Potential buyers of Tata Steel UK have submitted final bids at the start of a crucial week in which the future of the struggling British business is likely to be decided in its Indian parent company’s boardroom.
Tata’s board is expected to examine proposals at a meeting in Mumbai on Wednesday and to announce a shortlist of bidders on the day, with a slim chance that a single favoured bidder will emerge.
Sajid Javid, the business secretary, who failed to travel to India when Tata decided to pull out of the UK, is heading for Mumbai to discuss the sale process and the government’s involvement in the rescue bid with company bosses.
Up to seven possible buyers have been working on proposals to buy Britain’s biggest steelmaker, which employs about 12,000 people and includes the blast furnace plant at Port Talbot in south Wales.
Tata, the Indian conglomerate, announced in March it wanted to sell its UK steel business, which it bought in 2007. The business was losing an estimated £1m a day, undercut by cheap Chinese imports and saddled with high business costs.
Tata said on 9 May it had put seven expressions of interest in the business through to the next stage of the sale process and Monday was the deadline for final offers. The potential buyers included Liberty House, the metals group headed by Sanjeev Gupta, and Excalibur Steel, a management team led by Stuart Wilkie, who runs Tata’s strip products business, which includes Port Talbot.

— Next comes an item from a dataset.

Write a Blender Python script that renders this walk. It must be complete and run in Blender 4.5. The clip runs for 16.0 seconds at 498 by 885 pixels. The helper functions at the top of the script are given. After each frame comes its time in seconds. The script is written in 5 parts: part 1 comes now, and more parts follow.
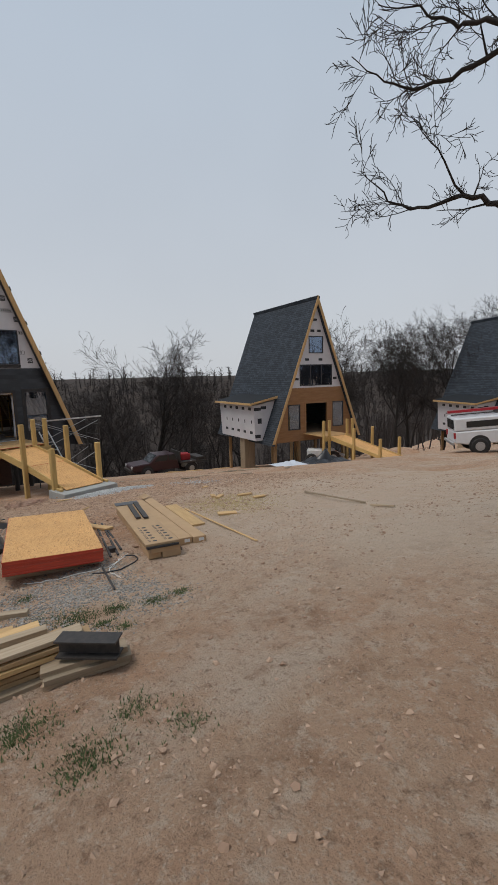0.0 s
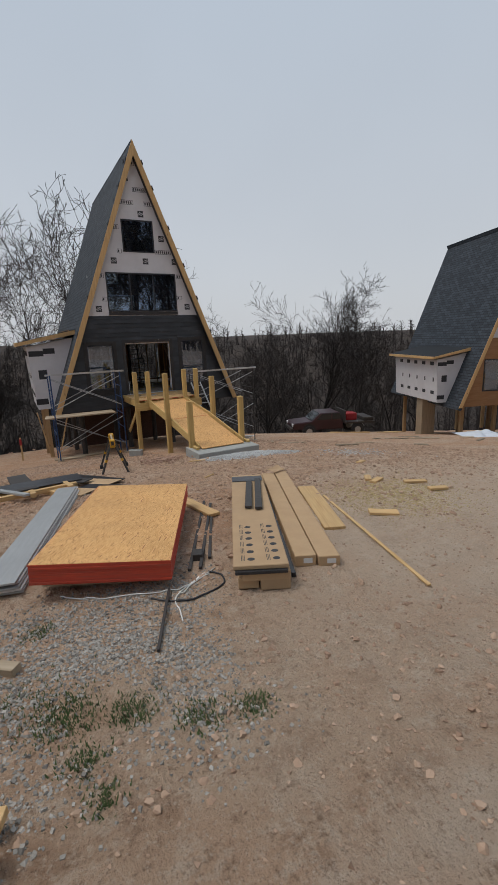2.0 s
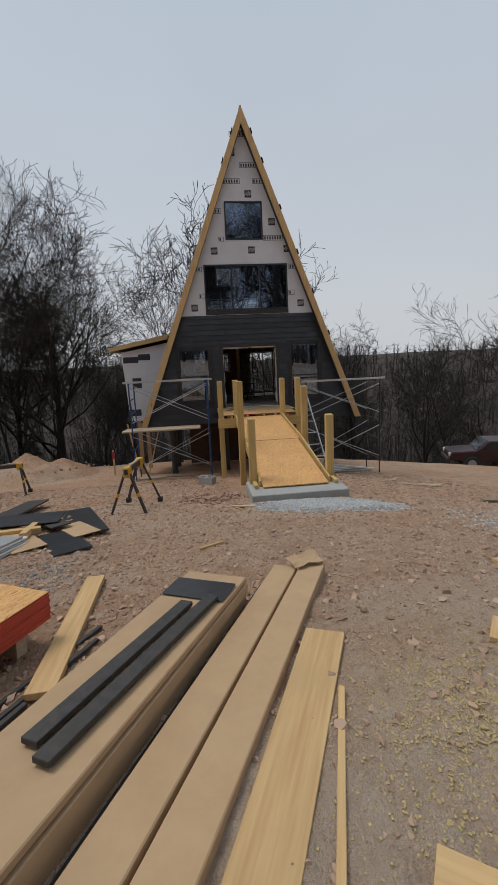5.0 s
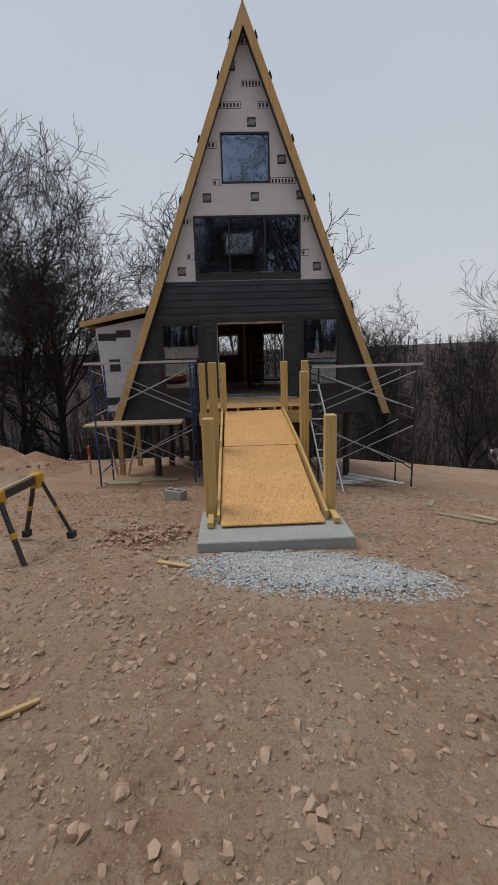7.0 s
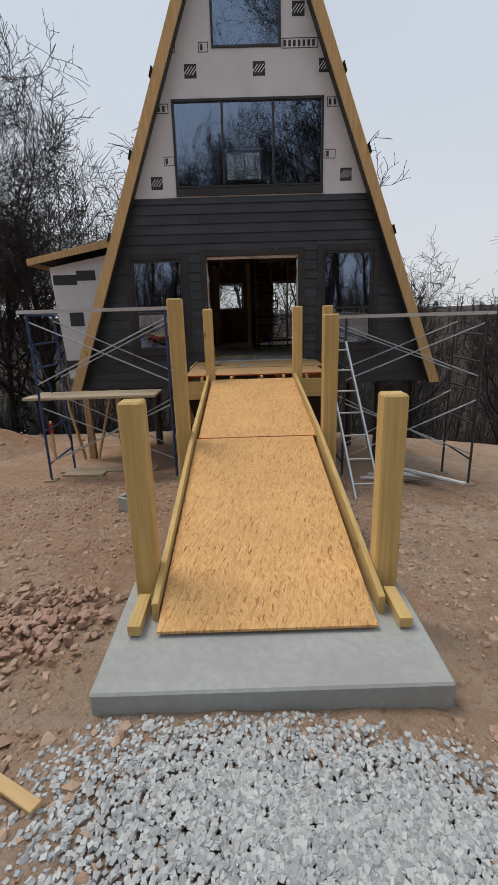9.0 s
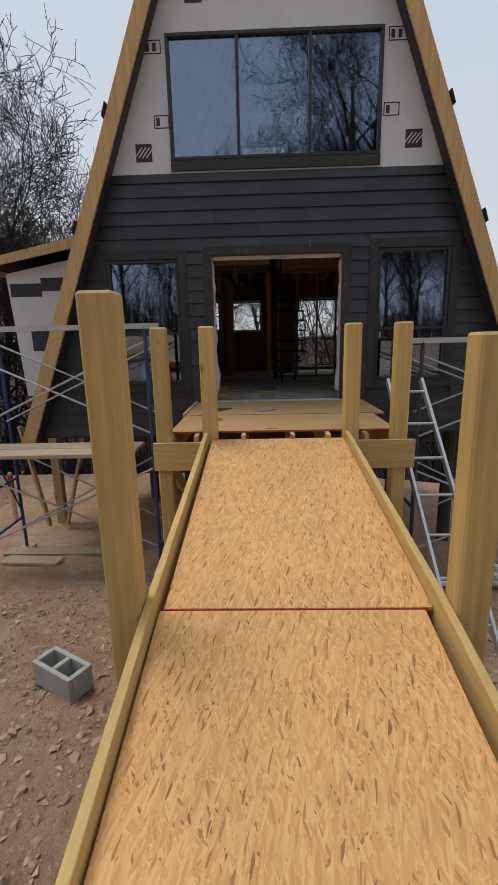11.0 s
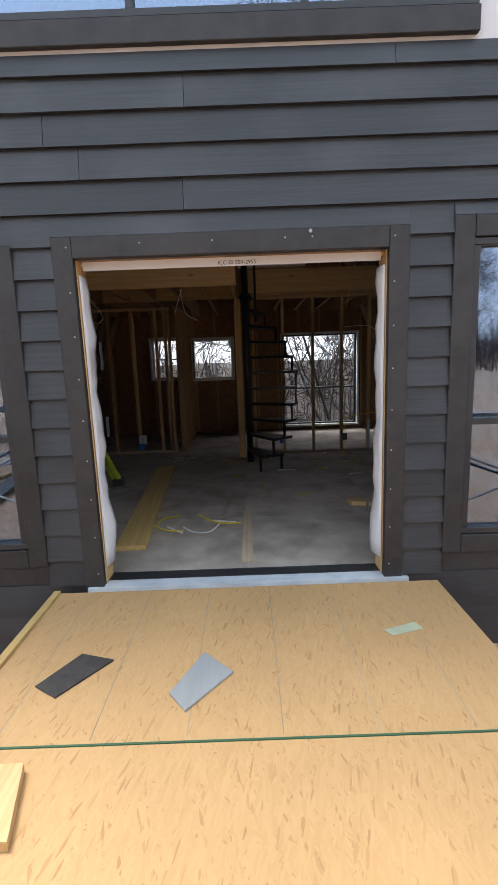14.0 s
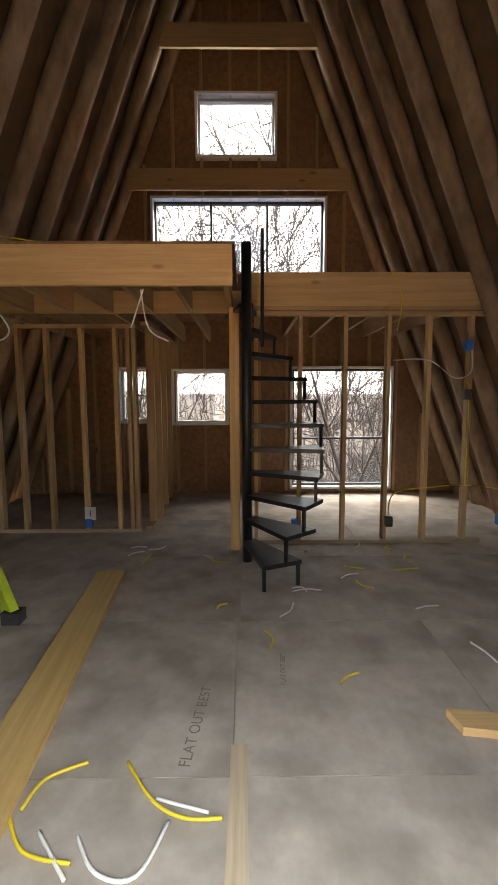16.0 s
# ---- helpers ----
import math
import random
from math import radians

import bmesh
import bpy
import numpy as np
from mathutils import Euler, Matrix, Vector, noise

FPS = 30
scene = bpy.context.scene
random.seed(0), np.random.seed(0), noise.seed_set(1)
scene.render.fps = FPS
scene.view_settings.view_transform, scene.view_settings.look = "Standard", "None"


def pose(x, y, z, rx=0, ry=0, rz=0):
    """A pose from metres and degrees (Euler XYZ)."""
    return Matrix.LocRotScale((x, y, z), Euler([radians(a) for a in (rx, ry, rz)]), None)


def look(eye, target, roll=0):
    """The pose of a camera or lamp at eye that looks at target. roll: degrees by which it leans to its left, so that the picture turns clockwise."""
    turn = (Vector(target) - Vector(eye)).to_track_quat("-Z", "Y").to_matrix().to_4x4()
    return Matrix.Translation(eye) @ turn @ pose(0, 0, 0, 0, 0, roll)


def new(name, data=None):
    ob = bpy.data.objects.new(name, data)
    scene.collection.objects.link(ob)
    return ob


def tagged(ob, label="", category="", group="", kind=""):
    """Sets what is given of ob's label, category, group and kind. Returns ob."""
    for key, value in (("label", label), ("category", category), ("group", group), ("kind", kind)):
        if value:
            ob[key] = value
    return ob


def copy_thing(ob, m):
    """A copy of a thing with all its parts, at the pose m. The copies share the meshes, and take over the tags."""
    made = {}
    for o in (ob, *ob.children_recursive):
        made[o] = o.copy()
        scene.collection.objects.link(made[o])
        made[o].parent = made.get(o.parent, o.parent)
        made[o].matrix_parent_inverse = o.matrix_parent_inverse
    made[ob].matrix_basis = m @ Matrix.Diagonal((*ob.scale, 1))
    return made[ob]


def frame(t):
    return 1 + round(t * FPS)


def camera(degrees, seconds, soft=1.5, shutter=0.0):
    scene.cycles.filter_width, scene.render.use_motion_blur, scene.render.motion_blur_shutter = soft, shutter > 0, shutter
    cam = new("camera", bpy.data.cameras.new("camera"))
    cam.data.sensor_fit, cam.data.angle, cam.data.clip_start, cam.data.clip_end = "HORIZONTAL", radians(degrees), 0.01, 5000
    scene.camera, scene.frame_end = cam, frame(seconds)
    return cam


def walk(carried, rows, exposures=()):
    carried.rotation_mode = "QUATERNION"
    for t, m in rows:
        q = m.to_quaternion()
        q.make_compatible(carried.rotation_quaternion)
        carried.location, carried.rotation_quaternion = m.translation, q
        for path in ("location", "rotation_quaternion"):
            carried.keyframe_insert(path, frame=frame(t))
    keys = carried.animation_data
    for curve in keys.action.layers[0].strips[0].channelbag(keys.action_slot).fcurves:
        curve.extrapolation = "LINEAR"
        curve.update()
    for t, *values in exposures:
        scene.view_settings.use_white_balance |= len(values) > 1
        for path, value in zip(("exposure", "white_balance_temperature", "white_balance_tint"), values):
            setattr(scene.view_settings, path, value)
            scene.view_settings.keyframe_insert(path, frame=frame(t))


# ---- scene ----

Other potential bidders include Greybull Capital, the investment company that has agreed to buy Tata’s long products business; China’s Hebei Iron and Steel; JSW Steel of India; and Endless, a US private equity fund.

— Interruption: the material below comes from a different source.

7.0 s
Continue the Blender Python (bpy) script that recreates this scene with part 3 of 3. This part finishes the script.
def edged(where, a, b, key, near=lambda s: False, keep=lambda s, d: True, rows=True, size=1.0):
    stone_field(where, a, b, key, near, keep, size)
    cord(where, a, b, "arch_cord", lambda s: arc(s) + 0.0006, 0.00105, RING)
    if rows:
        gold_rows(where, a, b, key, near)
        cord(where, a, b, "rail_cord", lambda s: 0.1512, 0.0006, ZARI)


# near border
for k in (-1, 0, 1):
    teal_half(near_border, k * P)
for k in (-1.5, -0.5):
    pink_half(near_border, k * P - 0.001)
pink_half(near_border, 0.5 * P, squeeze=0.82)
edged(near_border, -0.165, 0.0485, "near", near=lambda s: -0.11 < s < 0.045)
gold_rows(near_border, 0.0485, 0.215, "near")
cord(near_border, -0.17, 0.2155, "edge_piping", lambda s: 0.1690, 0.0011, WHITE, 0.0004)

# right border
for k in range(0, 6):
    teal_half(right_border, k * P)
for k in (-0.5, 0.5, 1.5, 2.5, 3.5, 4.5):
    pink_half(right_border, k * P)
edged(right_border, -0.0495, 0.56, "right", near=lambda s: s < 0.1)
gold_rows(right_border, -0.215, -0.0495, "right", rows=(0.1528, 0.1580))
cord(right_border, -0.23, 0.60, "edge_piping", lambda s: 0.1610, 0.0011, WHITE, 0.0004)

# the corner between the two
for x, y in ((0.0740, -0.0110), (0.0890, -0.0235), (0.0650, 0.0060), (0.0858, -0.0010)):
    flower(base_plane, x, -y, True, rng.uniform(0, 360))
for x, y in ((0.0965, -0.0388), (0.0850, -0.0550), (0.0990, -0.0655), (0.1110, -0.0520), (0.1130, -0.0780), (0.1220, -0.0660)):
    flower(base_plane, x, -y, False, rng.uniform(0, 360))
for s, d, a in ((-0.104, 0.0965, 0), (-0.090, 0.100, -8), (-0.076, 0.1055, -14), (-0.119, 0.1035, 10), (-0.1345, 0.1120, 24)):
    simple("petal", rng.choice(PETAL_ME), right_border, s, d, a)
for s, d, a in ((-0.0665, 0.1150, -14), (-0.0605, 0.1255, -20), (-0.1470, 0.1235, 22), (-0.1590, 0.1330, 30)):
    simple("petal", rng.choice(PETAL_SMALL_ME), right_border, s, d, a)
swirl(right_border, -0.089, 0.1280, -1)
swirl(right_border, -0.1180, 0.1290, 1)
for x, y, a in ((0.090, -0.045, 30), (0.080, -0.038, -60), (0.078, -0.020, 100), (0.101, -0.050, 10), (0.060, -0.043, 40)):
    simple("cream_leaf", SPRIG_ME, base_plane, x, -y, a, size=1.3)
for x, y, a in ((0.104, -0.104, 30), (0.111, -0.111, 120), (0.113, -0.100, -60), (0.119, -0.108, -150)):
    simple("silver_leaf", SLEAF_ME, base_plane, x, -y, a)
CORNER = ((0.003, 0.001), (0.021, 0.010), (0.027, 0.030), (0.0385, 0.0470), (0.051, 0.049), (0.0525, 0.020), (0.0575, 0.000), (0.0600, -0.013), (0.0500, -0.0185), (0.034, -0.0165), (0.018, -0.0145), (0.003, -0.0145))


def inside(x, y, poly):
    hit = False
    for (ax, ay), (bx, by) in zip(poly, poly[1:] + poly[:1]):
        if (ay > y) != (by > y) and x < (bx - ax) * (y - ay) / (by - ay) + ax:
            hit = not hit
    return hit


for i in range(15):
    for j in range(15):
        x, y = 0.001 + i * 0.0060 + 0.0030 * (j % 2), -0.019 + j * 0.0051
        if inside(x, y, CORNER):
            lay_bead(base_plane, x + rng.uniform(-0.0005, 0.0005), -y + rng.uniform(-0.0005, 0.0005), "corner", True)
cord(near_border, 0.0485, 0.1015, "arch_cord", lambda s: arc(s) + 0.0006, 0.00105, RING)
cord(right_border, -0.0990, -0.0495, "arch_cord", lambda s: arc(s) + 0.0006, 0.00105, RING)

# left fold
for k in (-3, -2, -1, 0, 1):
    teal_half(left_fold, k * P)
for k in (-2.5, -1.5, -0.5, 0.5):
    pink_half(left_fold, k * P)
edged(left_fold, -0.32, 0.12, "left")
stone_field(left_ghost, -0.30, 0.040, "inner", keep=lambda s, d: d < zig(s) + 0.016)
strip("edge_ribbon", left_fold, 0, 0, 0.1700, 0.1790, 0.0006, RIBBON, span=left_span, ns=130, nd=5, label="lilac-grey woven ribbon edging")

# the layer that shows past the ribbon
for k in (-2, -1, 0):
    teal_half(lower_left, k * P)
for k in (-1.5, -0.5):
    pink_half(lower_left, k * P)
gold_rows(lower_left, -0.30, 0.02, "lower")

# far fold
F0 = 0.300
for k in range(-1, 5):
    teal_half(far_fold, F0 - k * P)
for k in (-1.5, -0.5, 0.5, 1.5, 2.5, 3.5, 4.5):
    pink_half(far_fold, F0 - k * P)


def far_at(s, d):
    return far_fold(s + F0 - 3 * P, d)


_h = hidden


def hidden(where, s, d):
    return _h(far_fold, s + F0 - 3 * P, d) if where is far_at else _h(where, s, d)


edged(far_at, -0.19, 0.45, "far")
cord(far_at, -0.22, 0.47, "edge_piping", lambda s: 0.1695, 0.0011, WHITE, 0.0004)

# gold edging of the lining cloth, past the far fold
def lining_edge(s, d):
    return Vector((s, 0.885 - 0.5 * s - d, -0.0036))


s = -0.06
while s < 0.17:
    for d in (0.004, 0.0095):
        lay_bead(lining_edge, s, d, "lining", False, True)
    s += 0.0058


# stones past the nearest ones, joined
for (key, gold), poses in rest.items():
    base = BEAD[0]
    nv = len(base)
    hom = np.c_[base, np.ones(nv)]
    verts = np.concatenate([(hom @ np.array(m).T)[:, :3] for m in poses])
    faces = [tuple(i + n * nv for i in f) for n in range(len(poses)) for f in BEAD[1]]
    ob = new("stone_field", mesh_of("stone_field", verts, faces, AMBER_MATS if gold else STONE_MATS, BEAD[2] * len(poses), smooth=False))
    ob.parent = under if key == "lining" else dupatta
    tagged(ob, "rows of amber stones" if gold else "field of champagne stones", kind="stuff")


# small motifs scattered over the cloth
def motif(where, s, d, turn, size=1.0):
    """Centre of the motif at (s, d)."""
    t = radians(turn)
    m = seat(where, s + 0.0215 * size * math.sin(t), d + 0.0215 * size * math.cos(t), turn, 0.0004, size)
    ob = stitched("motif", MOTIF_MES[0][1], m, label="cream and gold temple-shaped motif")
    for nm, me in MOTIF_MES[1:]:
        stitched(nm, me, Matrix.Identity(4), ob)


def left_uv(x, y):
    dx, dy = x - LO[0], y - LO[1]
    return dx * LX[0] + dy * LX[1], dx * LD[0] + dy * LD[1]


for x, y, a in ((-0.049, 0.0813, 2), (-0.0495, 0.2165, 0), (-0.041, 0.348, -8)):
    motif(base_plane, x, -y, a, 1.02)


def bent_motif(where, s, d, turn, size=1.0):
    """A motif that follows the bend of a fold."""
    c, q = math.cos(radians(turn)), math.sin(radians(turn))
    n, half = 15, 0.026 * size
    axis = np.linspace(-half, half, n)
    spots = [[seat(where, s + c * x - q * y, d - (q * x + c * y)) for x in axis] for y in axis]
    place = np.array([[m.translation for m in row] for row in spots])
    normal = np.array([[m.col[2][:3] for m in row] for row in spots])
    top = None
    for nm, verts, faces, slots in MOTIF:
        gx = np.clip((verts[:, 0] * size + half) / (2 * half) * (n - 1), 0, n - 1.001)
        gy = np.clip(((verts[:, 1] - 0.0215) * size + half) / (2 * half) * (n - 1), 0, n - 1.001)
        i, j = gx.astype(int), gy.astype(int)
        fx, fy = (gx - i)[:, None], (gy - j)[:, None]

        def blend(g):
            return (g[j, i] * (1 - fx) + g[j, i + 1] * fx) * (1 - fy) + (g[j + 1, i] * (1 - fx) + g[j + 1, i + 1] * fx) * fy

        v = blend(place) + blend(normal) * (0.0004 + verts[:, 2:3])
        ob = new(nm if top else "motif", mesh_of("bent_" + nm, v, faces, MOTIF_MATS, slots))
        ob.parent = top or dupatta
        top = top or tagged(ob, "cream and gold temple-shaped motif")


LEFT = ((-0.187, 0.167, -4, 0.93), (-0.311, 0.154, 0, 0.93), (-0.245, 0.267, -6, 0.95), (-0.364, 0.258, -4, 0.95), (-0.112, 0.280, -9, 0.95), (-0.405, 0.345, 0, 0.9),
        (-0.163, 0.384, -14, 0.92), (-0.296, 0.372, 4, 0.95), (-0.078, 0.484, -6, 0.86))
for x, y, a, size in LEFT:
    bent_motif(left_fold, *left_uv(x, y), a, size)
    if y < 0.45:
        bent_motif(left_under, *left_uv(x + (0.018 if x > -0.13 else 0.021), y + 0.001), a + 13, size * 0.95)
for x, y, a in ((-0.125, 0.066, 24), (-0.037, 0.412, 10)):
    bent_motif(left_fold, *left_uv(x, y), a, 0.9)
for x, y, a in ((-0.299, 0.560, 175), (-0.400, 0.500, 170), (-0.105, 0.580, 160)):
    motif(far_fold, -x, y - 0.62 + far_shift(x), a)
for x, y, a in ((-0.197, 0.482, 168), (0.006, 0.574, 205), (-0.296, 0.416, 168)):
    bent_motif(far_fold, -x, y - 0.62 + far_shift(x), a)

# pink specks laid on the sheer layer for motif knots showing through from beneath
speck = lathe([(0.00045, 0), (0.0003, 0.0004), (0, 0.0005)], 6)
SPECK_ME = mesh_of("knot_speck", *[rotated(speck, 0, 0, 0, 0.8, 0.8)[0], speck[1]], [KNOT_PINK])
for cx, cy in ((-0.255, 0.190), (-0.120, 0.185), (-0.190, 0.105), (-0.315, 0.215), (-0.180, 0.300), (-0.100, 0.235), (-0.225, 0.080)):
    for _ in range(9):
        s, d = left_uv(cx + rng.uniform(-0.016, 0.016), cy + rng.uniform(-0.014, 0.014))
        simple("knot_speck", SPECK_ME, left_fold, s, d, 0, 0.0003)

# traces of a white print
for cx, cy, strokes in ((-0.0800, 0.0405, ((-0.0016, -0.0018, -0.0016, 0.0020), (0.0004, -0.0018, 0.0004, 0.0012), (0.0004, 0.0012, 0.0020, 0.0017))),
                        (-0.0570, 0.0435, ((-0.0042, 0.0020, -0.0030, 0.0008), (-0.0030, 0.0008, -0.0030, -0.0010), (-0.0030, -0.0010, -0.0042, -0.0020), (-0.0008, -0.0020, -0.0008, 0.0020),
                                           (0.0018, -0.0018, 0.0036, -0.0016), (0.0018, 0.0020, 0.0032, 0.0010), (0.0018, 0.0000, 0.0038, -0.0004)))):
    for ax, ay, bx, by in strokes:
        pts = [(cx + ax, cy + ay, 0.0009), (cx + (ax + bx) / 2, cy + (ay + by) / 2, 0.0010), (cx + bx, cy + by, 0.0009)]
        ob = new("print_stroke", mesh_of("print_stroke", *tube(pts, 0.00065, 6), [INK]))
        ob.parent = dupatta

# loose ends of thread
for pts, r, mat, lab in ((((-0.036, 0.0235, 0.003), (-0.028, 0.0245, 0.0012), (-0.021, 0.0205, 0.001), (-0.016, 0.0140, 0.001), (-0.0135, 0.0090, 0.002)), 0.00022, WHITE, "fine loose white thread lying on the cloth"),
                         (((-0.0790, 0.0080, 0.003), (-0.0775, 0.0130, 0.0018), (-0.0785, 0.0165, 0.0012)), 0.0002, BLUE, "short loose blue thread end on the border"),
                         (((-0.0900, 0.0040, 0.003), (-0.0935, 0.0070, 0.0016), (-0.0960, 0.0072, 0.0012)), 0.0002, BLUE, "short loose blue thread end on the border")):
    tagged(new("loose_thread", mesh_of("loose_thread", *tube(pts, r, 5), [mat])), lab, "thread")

The bid process threatened to become acrimonious as Excalibur denied speculation that Wilkie and other senior team members were ready to join up with Liberty House. An industry source had suggested Excalibur would submit its own offer while informing Tata its team would move over to support Gupta’s bid.
Roger Maggs, Excalibur’s chairman, told the BBC: “The suggestion that Stuart Wilkie is going to join the Liberty Steel bid is completely untrue.” A spokesman added that the same applied to other members of Excalibur’s management team.